<<<<

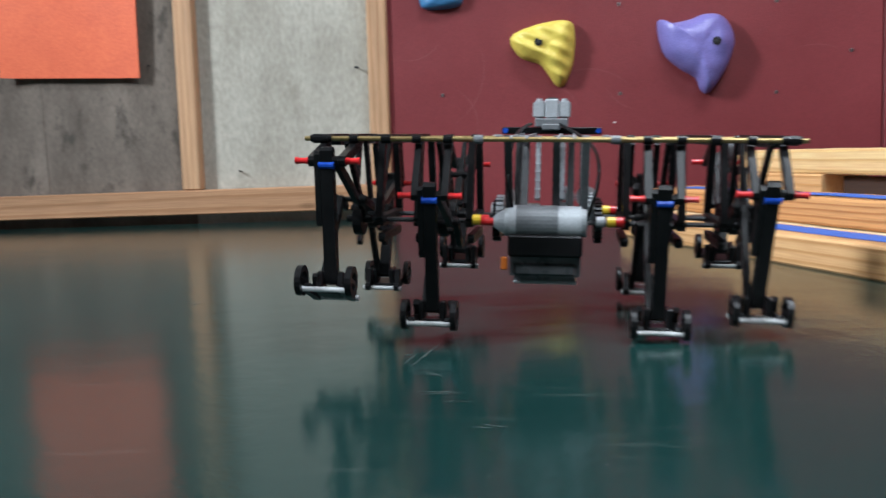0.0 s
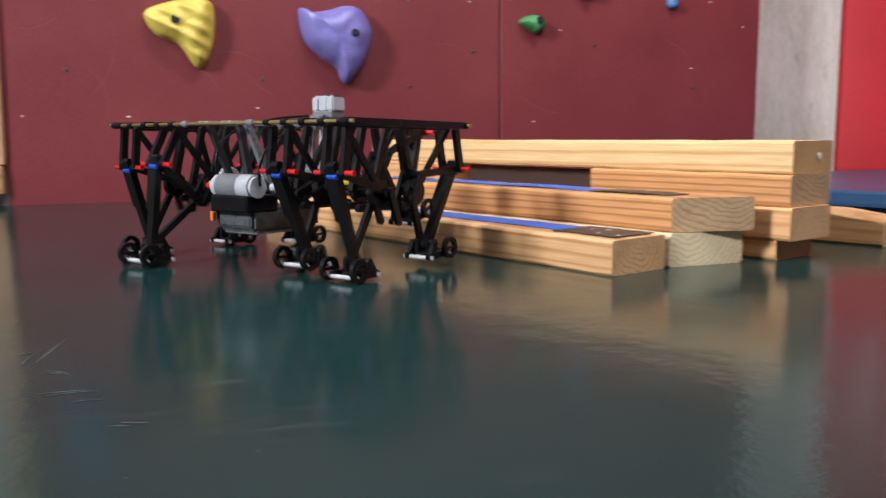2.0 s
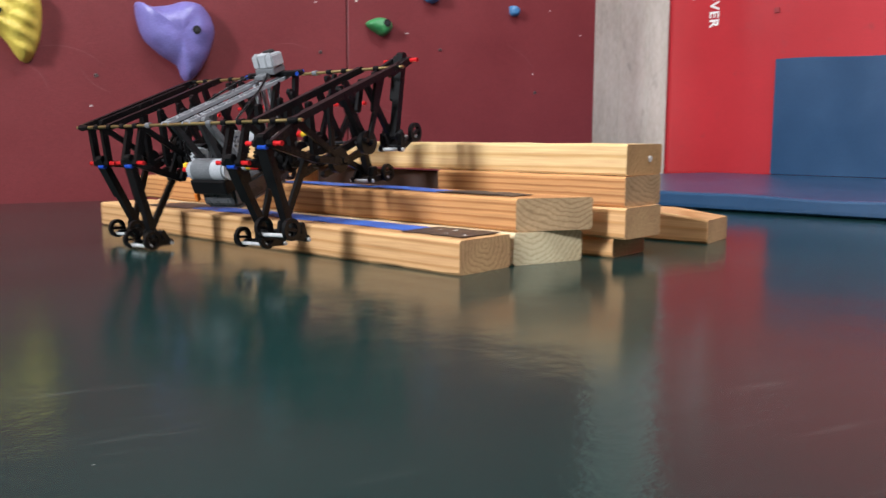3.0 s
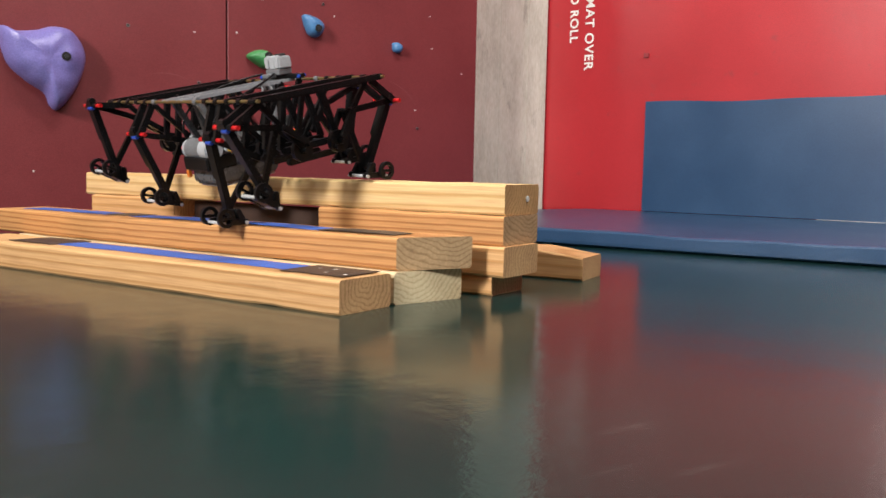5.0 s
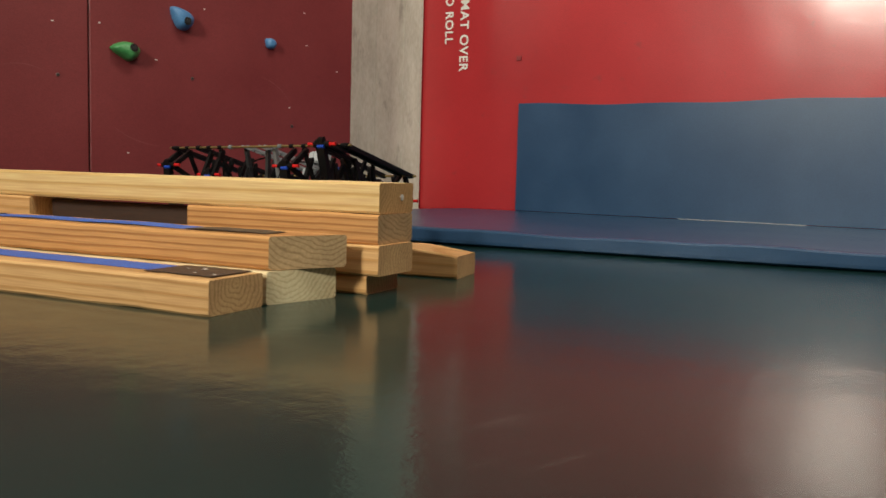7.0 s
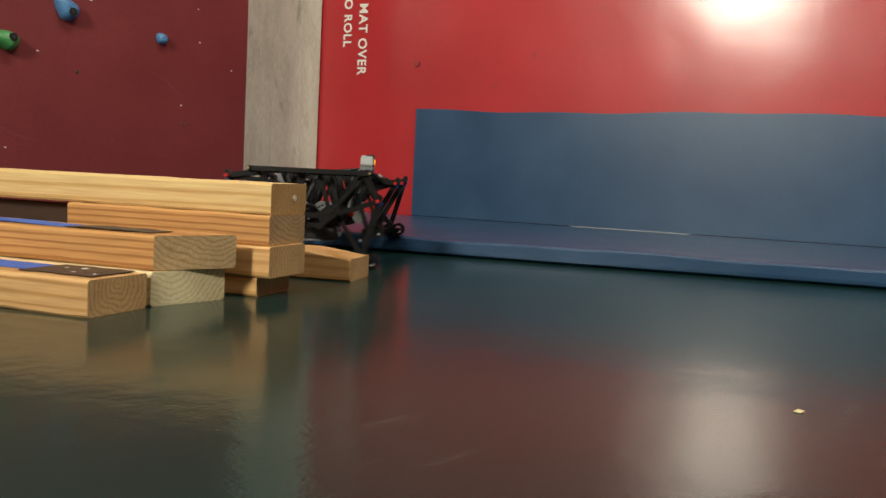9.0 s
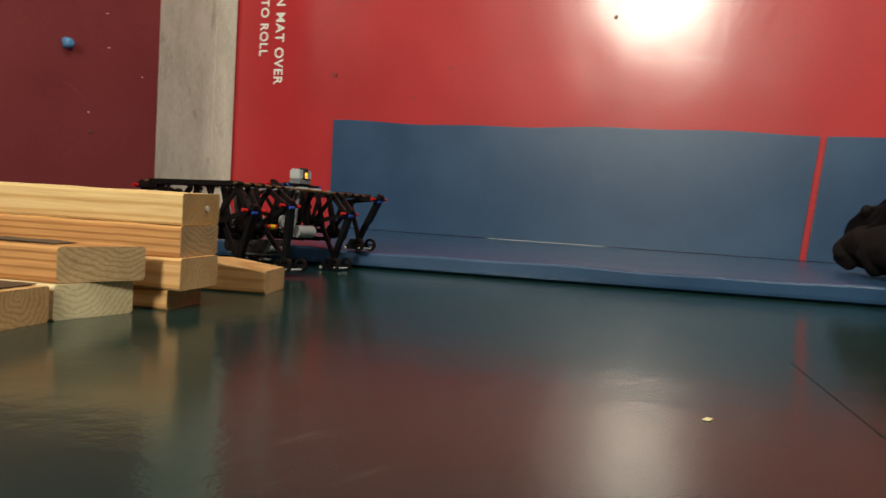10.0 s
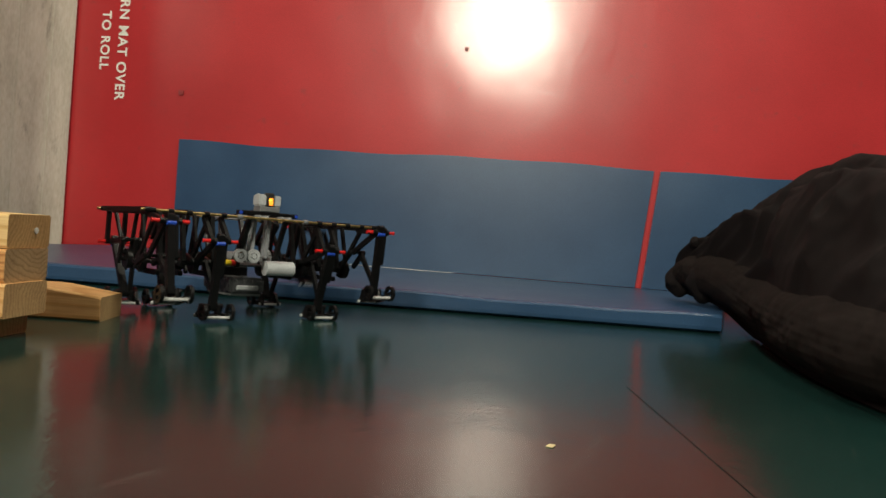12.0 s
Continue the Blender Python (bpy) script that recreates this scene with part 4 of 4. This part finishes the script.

>>>>

## Exercise
Reproduce each line word for word and drop the pictures.

## Output
0.0 s
2.0 s
3.0 s
5.0 s
7.0 s
9.0 s
10.0 s
12.0 s
Continue the Blender Python (bpy) script that recreates this scene with part 4 of 4. This part finishes the script.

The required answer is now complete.